4. A cross gender relational model is not an inferior path to spiritual formation in comparison to models that involve withdrawing to get alone with God.
It's not an either/or here. Spiritual friendship as a model, whether it be cross gender or with the same gender, is a powerful dynamic in spiritual formation. This is a generalization of point two.

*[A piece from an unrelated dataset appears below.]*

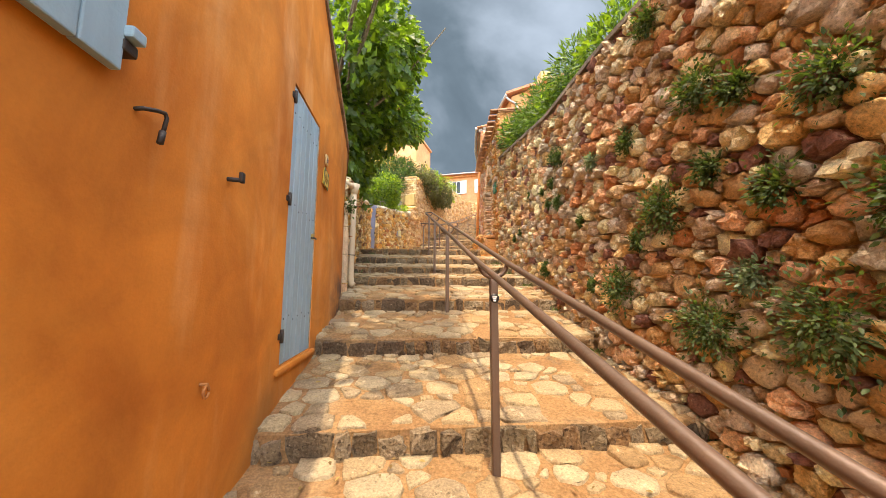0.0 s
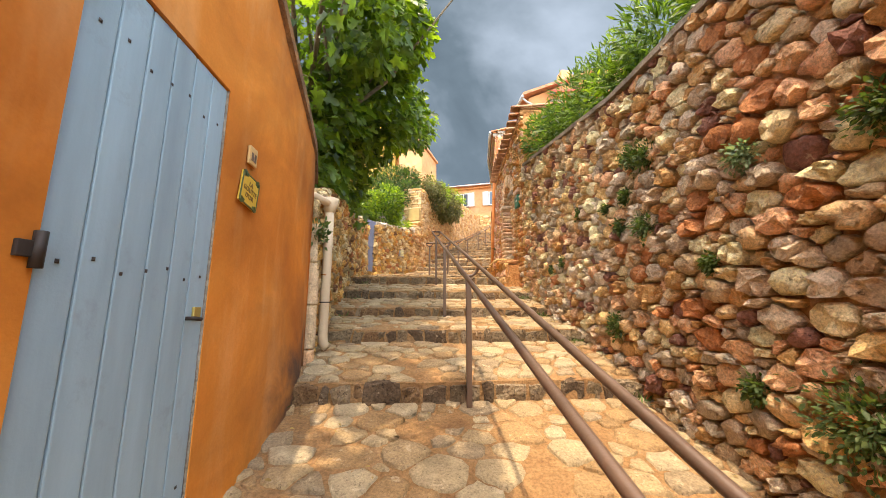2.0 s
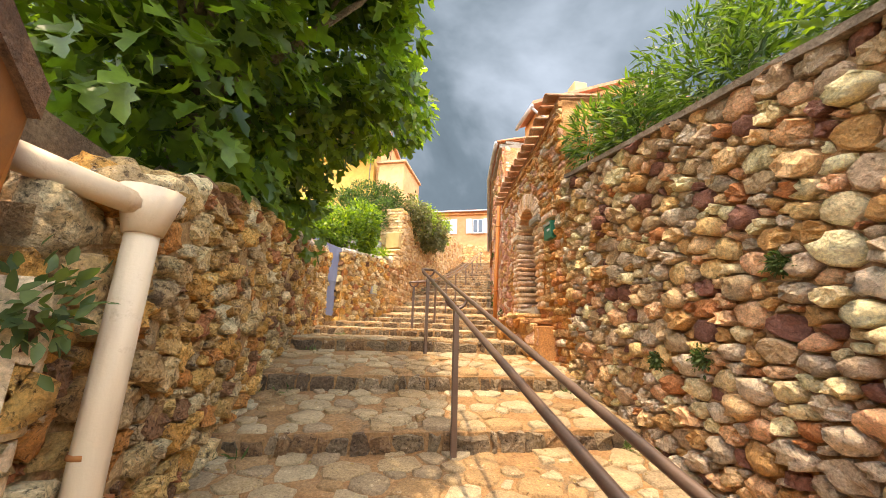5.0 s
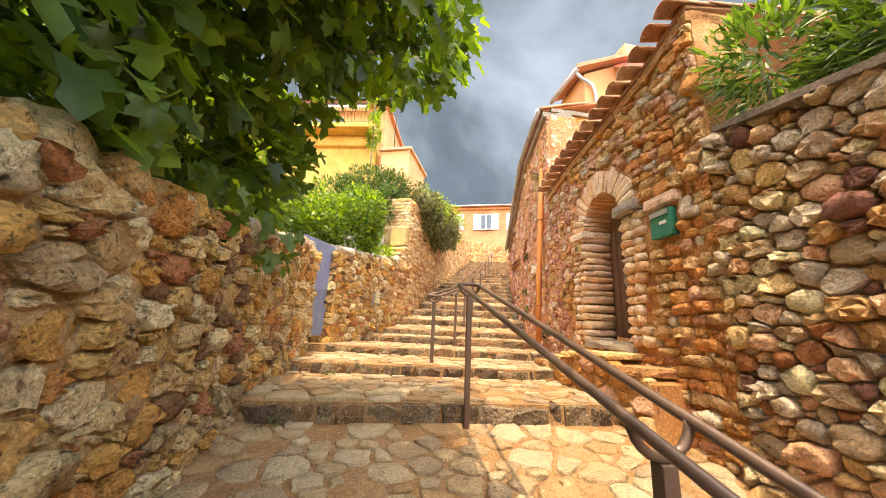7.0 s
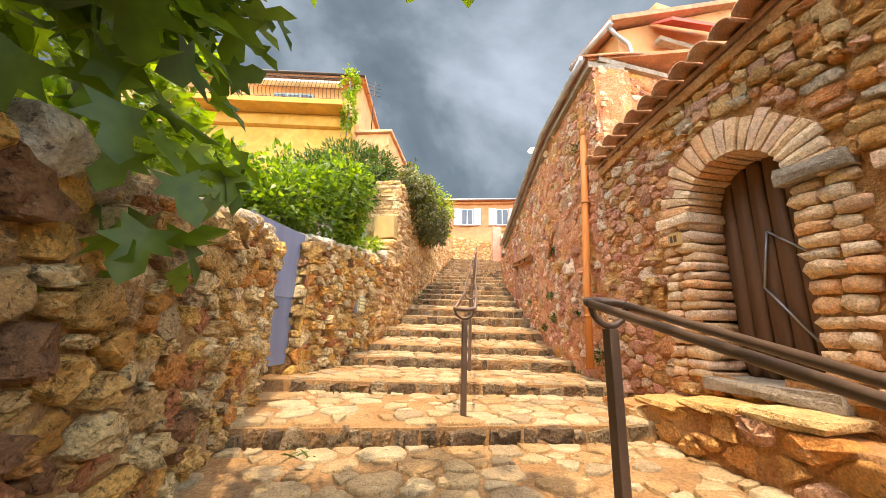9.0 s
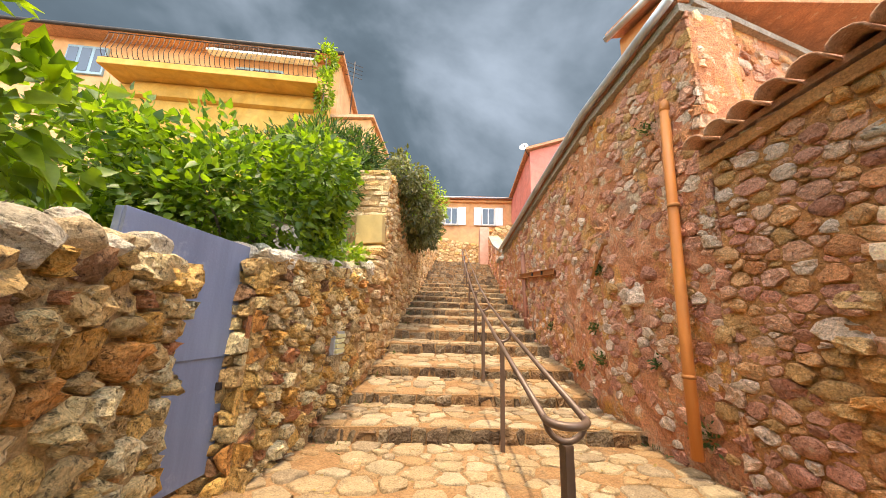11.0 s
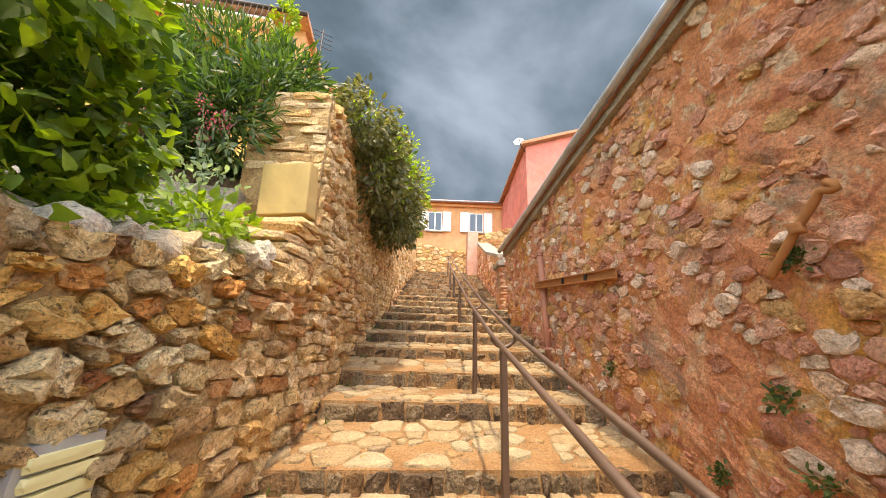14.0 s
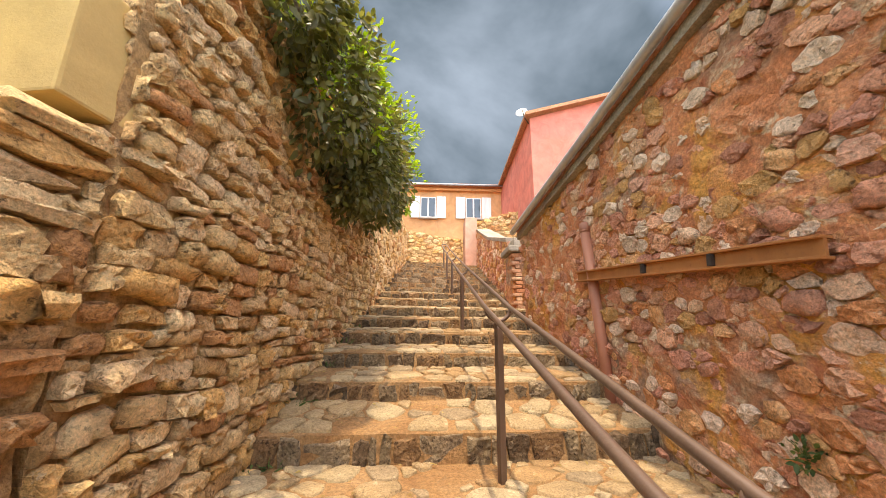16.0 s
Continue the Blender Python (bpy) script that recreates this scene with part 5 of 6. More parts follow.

I couldn't agree more. I find Mark Driscoll's approach toward women demeaning and unrealistic. Jesus' invitation to other women to be near and share in the intimacy of the apostolic band elevated women and recognized that we bring our maleness and femaleness to the spiritual journey, and we are all better off for it. I find evangelicalism's paranoia about this to be somehow bland and blind and monkish. Marriage isn't meant to bear the total weight of our need for maleness and femaleness in our lives and in the church. Men who are excessively obssessive about the temptation women pose to them often create atmospheres of paranoia and end up pushing women to the outer edges of the church. We don't have a choice on this one. Grow up guys!! Get a grip!! Women matter and have a right to come into the center of church life and relationships.
Posted by: Don Bryant | November 25, 2006 at 03:09 AM
Hello. I found you through Scott McKnight's blog. I enjoyed this post and think it's right on. If we in the church can't learn to relate to one another as men and women in healthy non-sexual ways, what does that say about the power of the gospel?
I agree that so much practice in evangelical circles is based on fear. I've noticed how there seems to be an almost fatalistic attitude towards sex and sexual temptation in some evangelical circles. Our view of sex seems to be essentially the same as that of the surrounding secular culture, that the sex drive is too powerful to resist and must be indulged. As a result we view all relationships between men and women in a sexualized light. I'd be willing to bet that this overly sexualized view of male/female relationships affects the health of our marriages as well.
I've only recently become aware of Driscoll and his views on a lot of things, but it seems to me that this overly sexualized mentality is a strong component of his views on male/female relationships. It's hard for me not to connect this to the sort of swaggering, macho version of manhood he seems to promote among Christian men as well. It, once again, seems to be a view that takes it's cues from the secular culture rather than from the Bible.
Posted by: Gordon Hackman | November 25, 2006 at 07:30 AM
Hi Gordon and Don,
Thanks so much for your comments! And, I was linked my Scot's blog but the link is no longer there. This issue does generate more heat in the sub-evangelical culture than probably any other issue out there. That's probably one of the reasons (not the main one but one of the reasons) why a book hasn't been published yet.
Posted by: Dan | November 25, 2006 at 10:00 AM
Don,
I appreciate your comment about Jesus and women so much!